O antissemitismo disfarçado
Leia abaixo texto do advogado e professor universitário André Myssior publicado pelo jornal O Estado de Minas, em 10 de abril de 2013.
“A crítica ao governo de Israel é uma manifestação antissemita? Não necessariamente. Mas pode ser.
Em 2009, o Exército de Israel invadiu a Faixa de Gaza em resposta aos sucessivos ataques terroristas que o Hamas desferia contra o Sul do país, visando a atingir a população civil israelense. Na ocasião, eu me encontrava em uma festa de casamento e um conhecido (professor universitário) me disse a seguinte frase a propósito de mais esse episódio do conflito entre Israel e os terroristas palestinos (terroristas palestinos, porque é contra eles que Israel luta, não contra todo o povo palestino): “E o genocídio que vocês estão cometendo em Gaza?”, como se perguntasse “E o seu time, que perdeu ontem?”.
É desnecessário comentar o absurdo do uso do termo genocídio, já que, independentemente de ter sido usada ou não força desproporcional por Israel contra os terroristas que visavam a atingir os civis israelenses (quanto mais, melhor) e usavam civis palestinos (preferencialmente crianças) como escudos humanos, falar que essa (ou qualquer outra) ação de Israel foi destinada a exterminar um povo revela ignorância ou má-fé.
O que quero discutir aqui é o “vocês” da frase do meu interlocutor.

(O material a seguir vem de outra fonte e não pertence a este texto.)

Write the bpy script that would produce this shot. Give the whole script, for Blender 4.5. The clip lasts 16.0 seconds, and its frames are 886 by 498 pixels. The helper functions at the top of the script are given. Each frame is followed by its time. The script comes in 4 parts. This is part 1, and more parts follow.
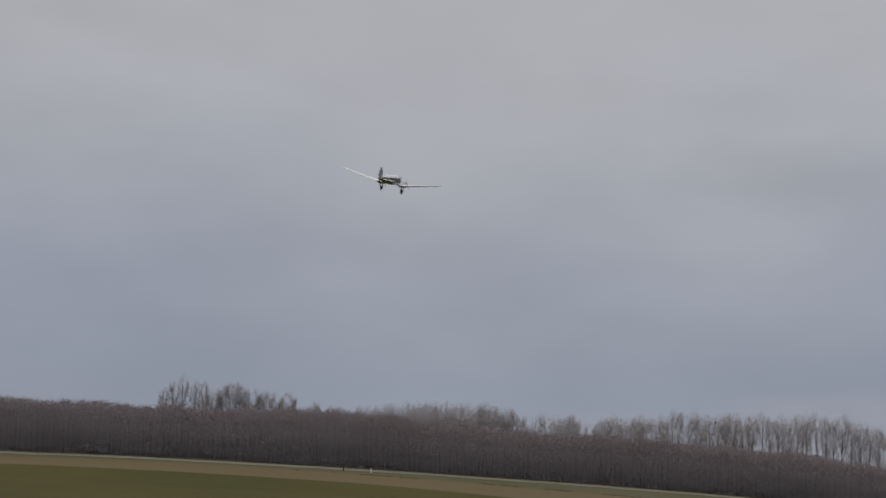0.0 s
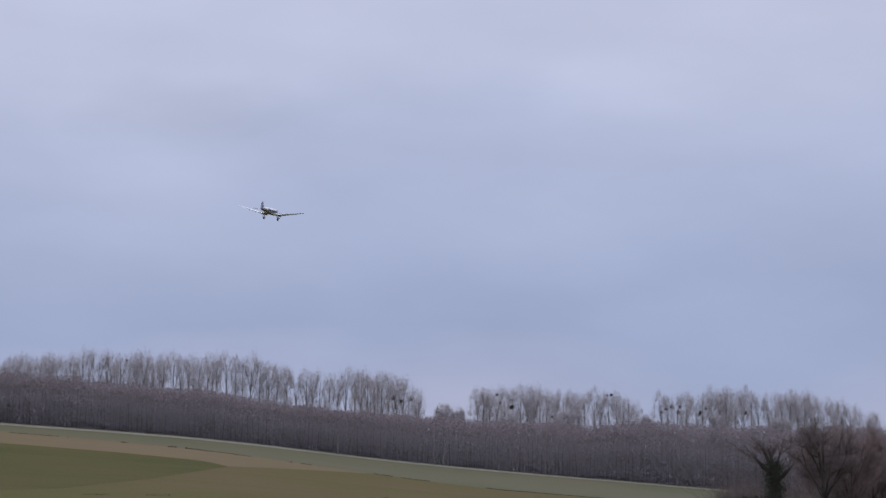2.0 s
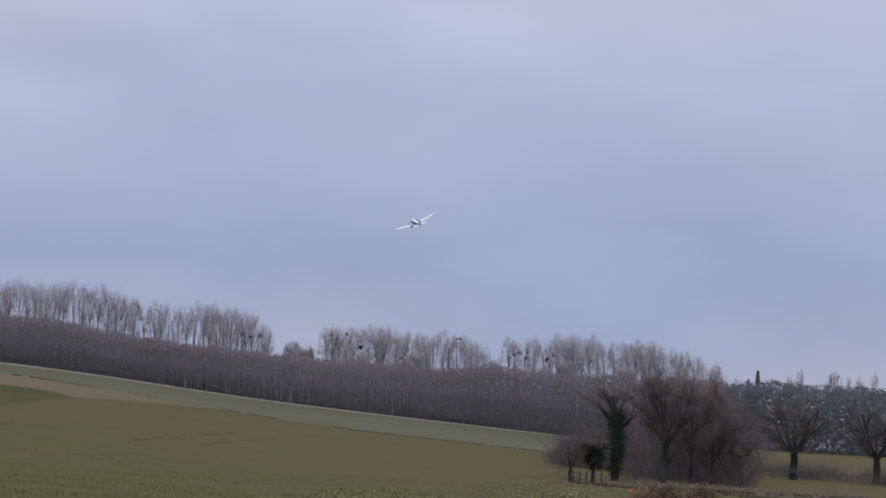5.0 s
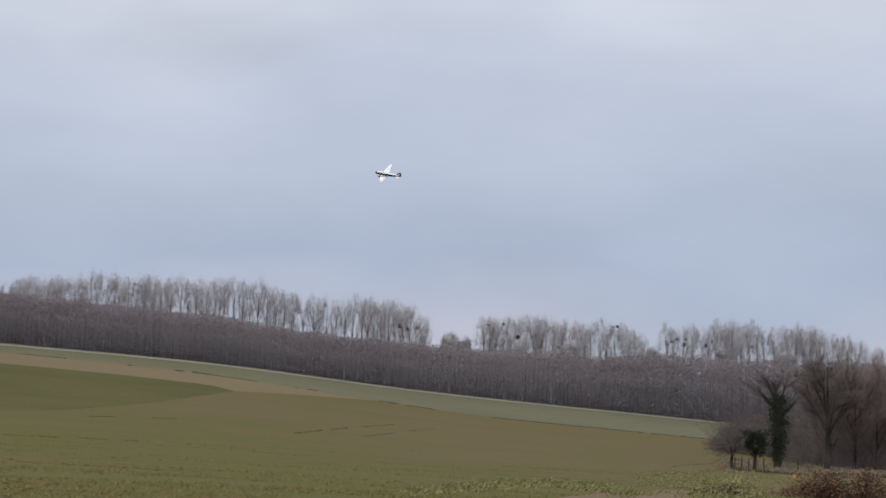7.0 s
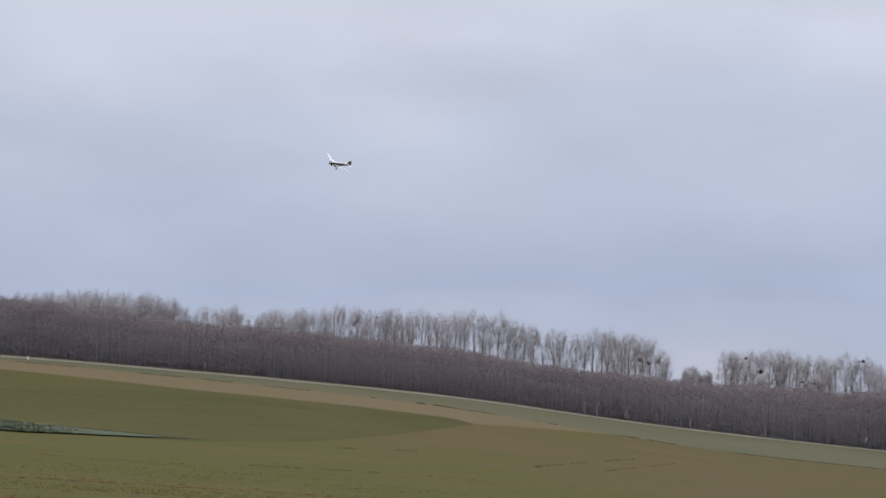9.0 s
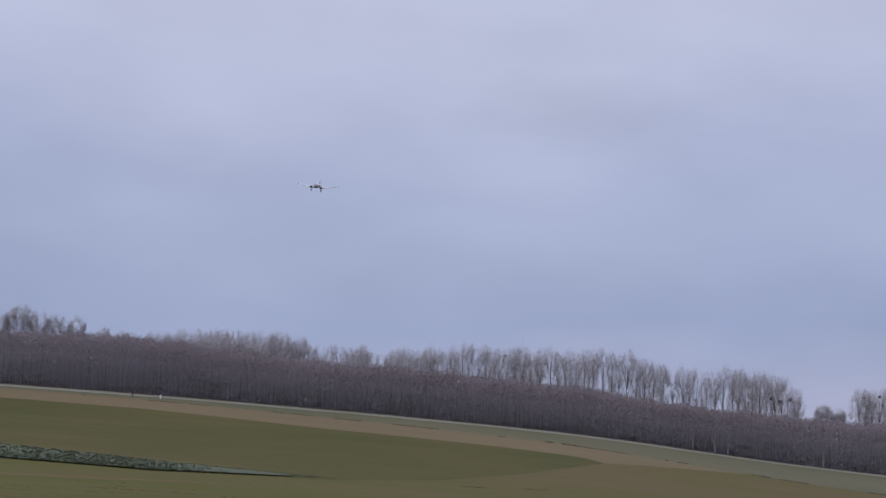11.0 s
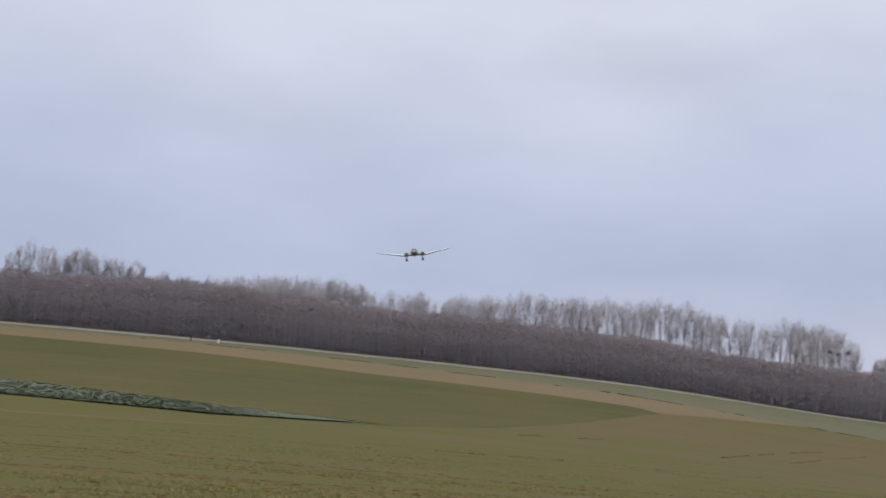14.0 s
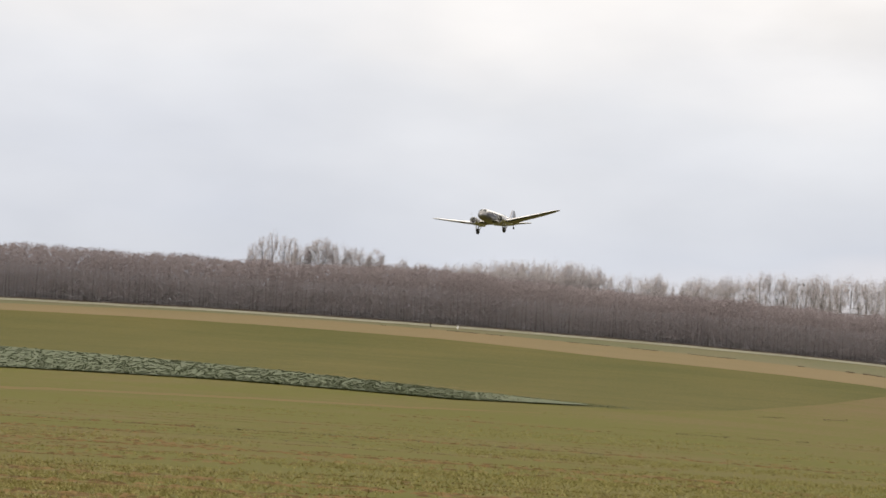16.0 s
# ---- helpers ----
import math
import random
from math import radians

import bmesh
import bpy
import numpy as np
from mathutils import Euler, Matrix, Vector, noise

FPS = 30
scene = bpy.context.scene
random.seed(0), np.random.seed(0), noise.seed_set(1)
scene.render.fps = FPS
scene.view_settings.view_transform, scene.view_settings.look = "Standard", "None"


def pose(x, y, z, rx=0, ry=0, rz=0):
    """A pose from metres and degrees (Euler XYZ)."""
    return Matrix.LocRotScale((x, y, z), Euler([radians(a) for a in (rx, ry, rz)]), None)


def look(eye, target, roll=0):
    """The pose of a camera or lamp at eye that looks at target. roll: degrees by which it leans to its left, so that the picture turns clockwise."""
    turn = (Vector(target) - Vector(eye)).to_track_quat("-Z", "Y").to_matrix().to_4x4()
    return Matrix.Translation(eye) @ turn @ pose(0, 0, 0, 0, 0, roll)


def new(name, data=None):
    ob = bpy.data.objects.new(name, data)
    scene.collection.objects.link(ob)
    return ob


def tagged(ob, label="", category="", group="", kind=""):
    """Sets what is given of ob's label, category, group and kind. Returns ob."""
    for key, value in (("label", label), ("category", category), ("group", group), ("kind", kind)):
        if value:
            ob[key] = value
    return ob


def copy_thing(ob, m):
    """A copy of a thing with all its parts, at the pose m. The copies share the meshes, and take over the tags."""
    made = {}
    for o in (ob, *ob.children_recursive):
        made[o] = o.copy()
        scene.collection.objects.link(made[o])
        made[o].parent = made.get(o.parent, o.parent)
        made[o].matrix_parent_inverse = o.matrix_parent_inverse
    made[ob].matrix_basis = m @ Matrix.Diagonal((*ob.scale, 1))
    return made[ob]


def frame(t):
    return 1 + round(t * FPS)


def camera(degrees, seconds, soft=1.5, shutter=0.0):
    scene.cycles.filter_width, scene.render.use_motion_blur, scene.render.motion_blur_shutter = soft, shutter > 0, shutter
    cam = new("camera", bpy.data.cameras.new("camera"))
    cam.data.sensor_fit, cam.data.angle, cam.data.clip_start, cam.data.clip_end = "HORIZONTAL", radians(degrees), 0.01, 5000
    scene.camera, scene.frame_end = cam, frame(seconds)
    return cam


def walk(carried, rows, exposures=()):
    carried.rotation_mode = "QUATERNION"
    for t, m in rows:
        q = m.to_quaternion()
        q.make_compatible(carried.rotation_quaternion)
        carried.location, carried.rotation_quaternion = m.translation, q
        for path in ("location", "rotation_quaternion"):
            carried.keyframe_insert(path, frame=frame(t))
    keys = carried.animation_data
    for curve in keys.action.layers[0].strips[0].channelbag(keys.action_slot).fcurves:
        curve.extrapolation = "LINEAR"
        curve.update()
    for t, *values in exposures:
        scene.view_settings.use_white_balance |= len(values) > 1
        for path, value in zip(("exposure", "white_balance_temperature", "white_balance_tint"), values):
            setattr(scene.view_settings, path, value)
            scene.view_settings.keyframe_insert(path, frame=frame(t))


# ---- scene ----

Bem, eu não sou israelense e meu interlocutor sabia disso; eu sou judeu e o meu interlocutor sabia disso. Logo, se na concepção dele, “vocês” estando fazendo isso ou aquilo, ele estava a dizer “vocês, os judeus”. Na concepção dele – e de diversos outros, é evidente – os judeus, não apenas os israelenses, ou melhor, o governo de Israel, atacaram os terroristas em Gaza.
Obviamente, não rendi assunto. Mas suponhamos que eu o tivesse feito. Diria eu: “Seu comentário foi antissemita, já que você está imputando o que erroneamente considera como crime contra a humanidade aos judeus. Você está responsabilizando os judeus de modo geral e indiscriminado por algo que considera errado”. A resposta, indubitavelmente, seria: “Não! Eu não sou antissemita. Eu critico a ocupação israelense. Eu não tenho nada contra os judeus, até tenho vários amigos judeus”. Pronto.
Sempre, desde a criação do Estado de Israel, em 1948, mas, com maior intensidade desde o início da última intifada (insuflada em 2000 por Yasser Arafat logo após ele ter rejeitado a proposta do então primeiro-ministro Ehud Barak de devolução de Gaza, 99% da Cisjordânia e compartilhamento de Jerusalém, para ser capital do Estado de Israel e do Estado Palestino), é isso que se vê. A crítica (certa ou errada) é iniciada aparentemente contra Israel. Critica-se essa ou aquela ação do governo israelense. Para buscar dar mais respaldo à crítica, cita-se um jornalista, cineasta, escritor israelense que critica o governo (viu? Até os judeus/israelenses concordam comigo!), maliciosamente esquecendo de informar ao leitor que Israel é um país plural e democrático – o único do Oriente Médio, com ou sem Primavera – e, por isso, todas as manifestações contrárias ao governo, todas as opiniões divergentes são muito bem acolhidas, são naturais.
Mas, inevitavelmente, em certo ponto do texto, o autor para de se referir ao governo e começa a se referir aos israelenses e daí, fatalmente virá a expressão: o Estado judeu. O Estado judeu mata os palestinos; o Estado judeu ocupa suas terras; os judeus massacram os palestinos; os judeus espoliam os palestinos; os judeus controlam a mídia; os judeus mataram Cristo. Opa! Essa última é da Idade Média! E a penúltima ainda é atual, mas, de 1933 a 1945, foi bastante explorada num certo país teutônico.
Não estou dizendo que toda crítica que se faz a Israel, a seu governo, a suas ações é antissemita, é dirigida contra os judeus. O que estou dizendo é que a crítica infundada, a crítica unilateral, a crítica que decorre simplesmente de falta de informação e/ou de conhecimento histórico frequentemente, se não esconde um sentimento antissemita, certamente o incentiva no leitor incauto ou de má-fé. Se alguém duvida, bastar olhar a área de comentários em qualquer reportagem publicada na internet sobre qualquer assunto referente ao conflito Israel/palestinos.
Para toda democracia, a crítica não só é bem-vinda, mas absolutamente necessária. Mas é necessário atentar para não se deixar confundir, para que aquilo que aparentemente é apenas uma crítica não seja uma manifestação de ódio e intolerância disfarçada e desculpada com a recorrente evasiva: eu não tenho nada contra os judeus, eu até tenho vários amigos judeus.